The pattern shows up clearly in emergency departments. In 2001, the two most expensive billing codes were used for about 25 percent of ER visits. By 2008, that figure had doubled to 45 percent, even though most of those cases weren’t life-threatening. By 2012, high-intensity billing codes were applied to nearly 58 percent of elderly patients’ ER visits. Baylor Medical Center was found to bill eight out of ten Medicare patients at the two most expensive treatment levels. The Tenet Healthcare Corporation paid $900 million to settle charges that it had systematically assigned incorrect diagnosis codes to increase reimbursement.

Upcoding doesn’t always involve outright fraud. The coding system is complex, and the financial incentive always pushes in one direction. When a patient comes in with a cough and fever, coding the visit as pneumonia before testing is complete results in higher reimbursement. Billing a 15-minute session as a 30-minute session costs more. Coding a hospital-acquired infection as one that was present on admission shifts the financial category. One study found that 18.5 percent of claims for infection were upcoded this way, costing Medicare $200 million.

The Cost-Shifting Debate

A common explanation for high hospital prices is that Medicare and Medicaid underpay, forcing hospitals to charge private insurers more to make up the difference. This idea, called cost shifting, is intuitively appealing: if the government only reimburses 80 cents on the dollar, the hospital needs to charge commercial patients $1.20 to break even.

The evidence, however, doesn’t support this as a major driver of overcharging. Research examining Medicare payment changes from 1995 to 2009 found the opposite of what cost shifting would predict. When Medicare cut hospital payment rates by 10 percent, private insurance rates dropped by about 7.7 percent rather than rising. A $1 reduction in Medicare revenue was associated with an even larger, $1.55 reduction in total revenue. Hospitals responded to lower government payments not by squeezing private insurers harder, but by trying to attract more privately insured patients at slightly lower rates to increase volume. Multiple researchers have concluded that the era of hospital cost shifting appears to be over, if it ever existed as described.
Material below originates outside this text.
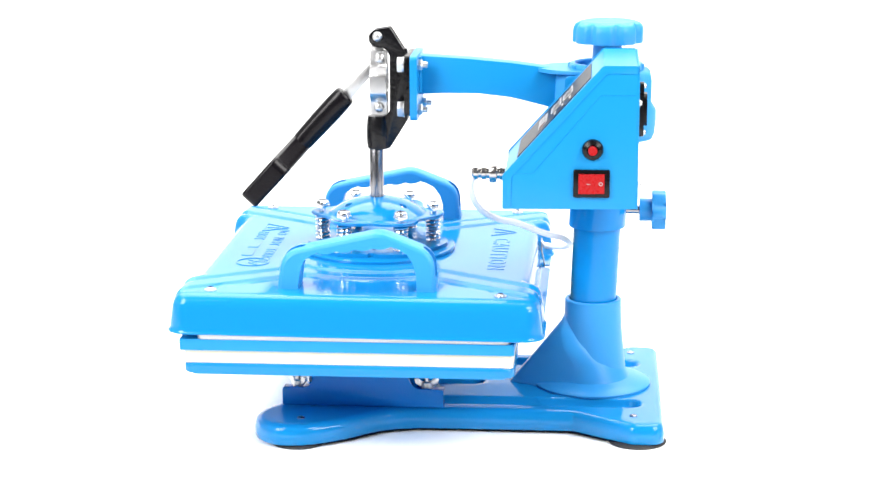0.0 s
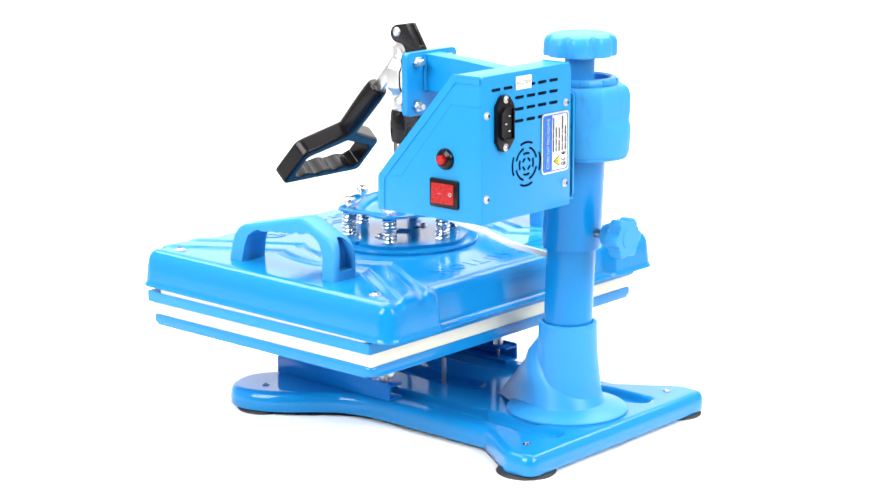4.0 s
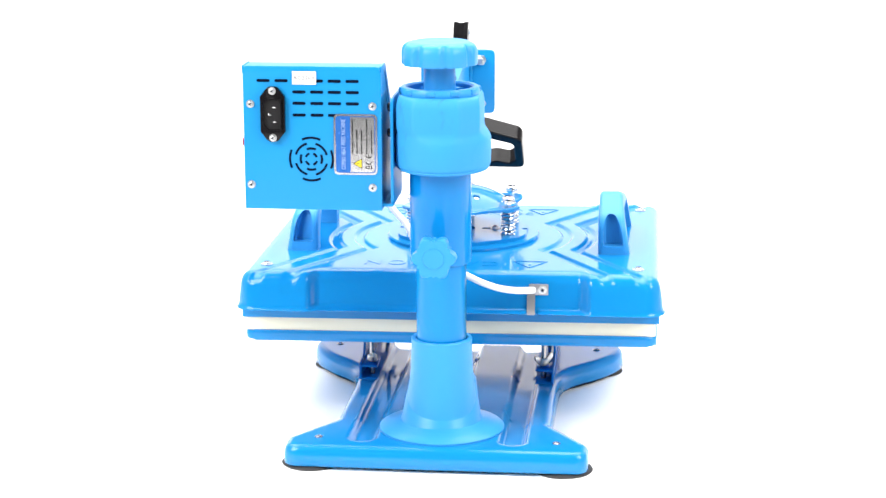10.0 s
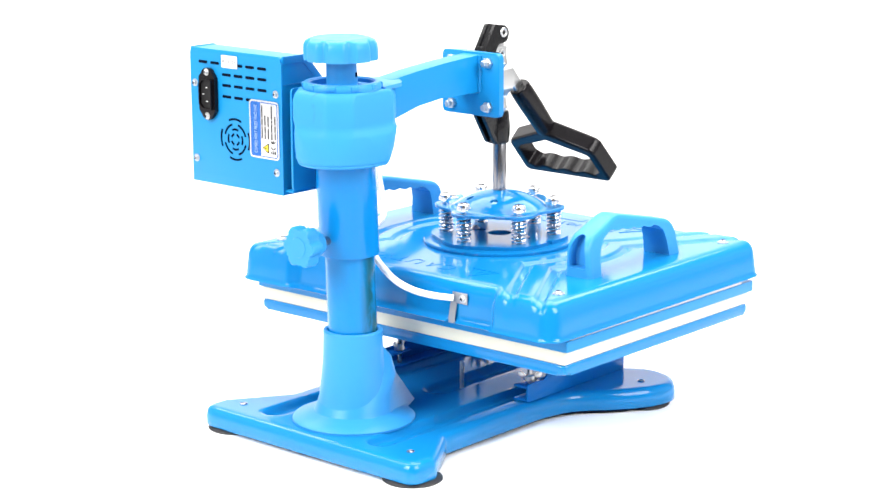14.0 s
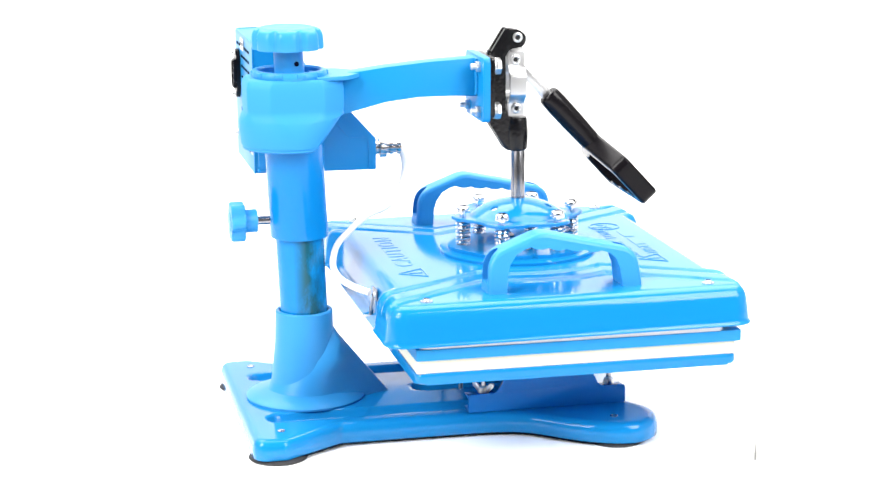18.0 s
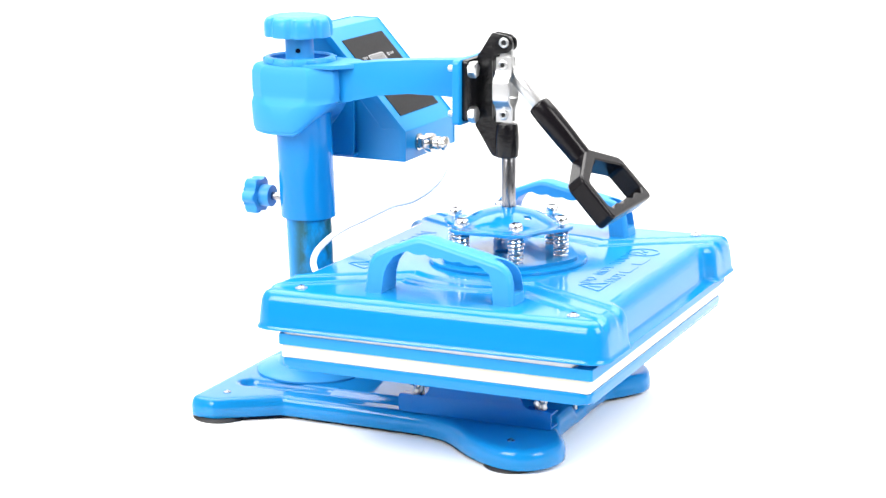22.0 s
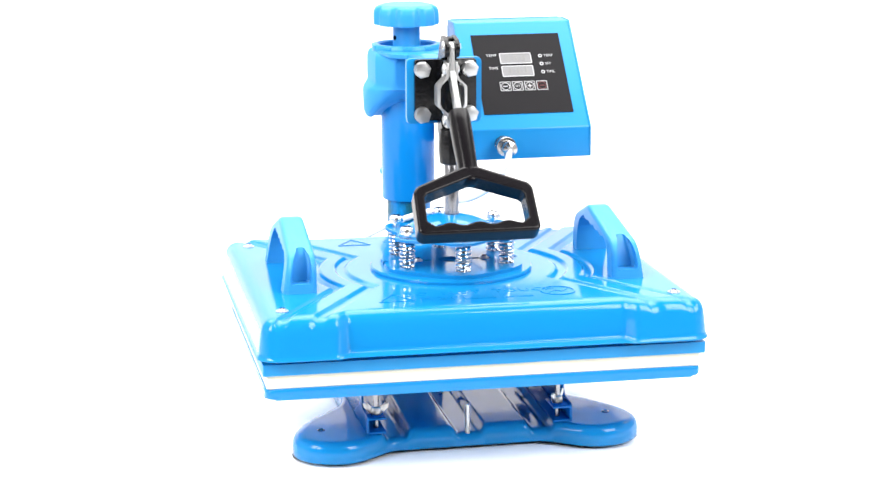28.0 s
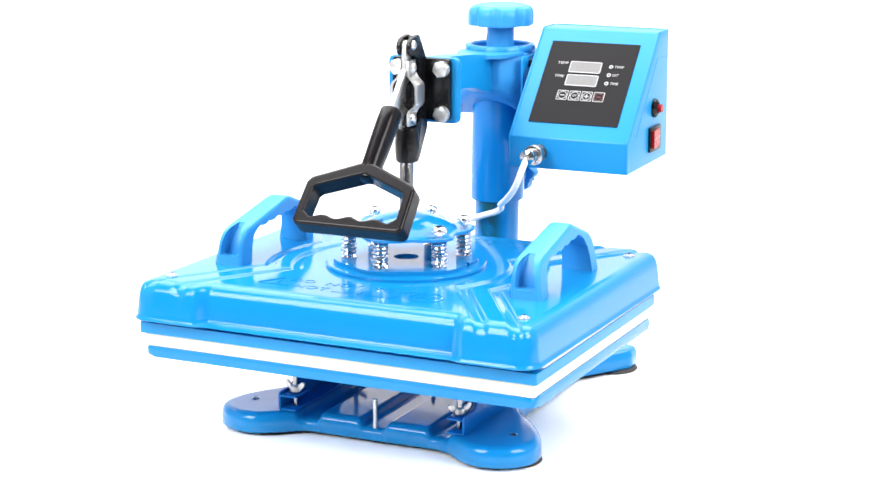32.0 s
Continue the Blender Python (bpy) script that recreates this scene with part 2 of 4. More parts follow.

That said, the gap between government and private rates is real and growing. Actuaries at the Centers for Medicare and Medicaid Services have projected that by 2040, Medicare payment rates will be half those of the commercial market. Hospitals do charge private insurers far more than they charge Medicare. The distinction is that this gap appears to be driven more by market power and consolidation than by a need to offset government shortfalls.

Price Transparency Is Still Incomplete

Federal rules now require hospitals to post their prices in machine-readable files so patients and researchers can compare costs. An audit by the HHS Office of Inspector General found that 37 out of 100 sampled hospitals still didn’t fully comply with these requirements, with 34 failing to publish the required comprehensive pricing files. Without accessible pricing information, patients can’t comparison shop, and the competitive pressure that might otherwise push prices down simply doesn’t exist.

The combination of opaque pricing, reduced competition from mergers, high administrative overhead, facility fees tacked onto routine visits, and billing practices that trend toward higher codes creates a system where prices drift upward at every stage. No single villain explains the whole problem. Instead, each layer of the system adds its own markup, and the patient at the end of the process sees a bill that reflects all of them at once.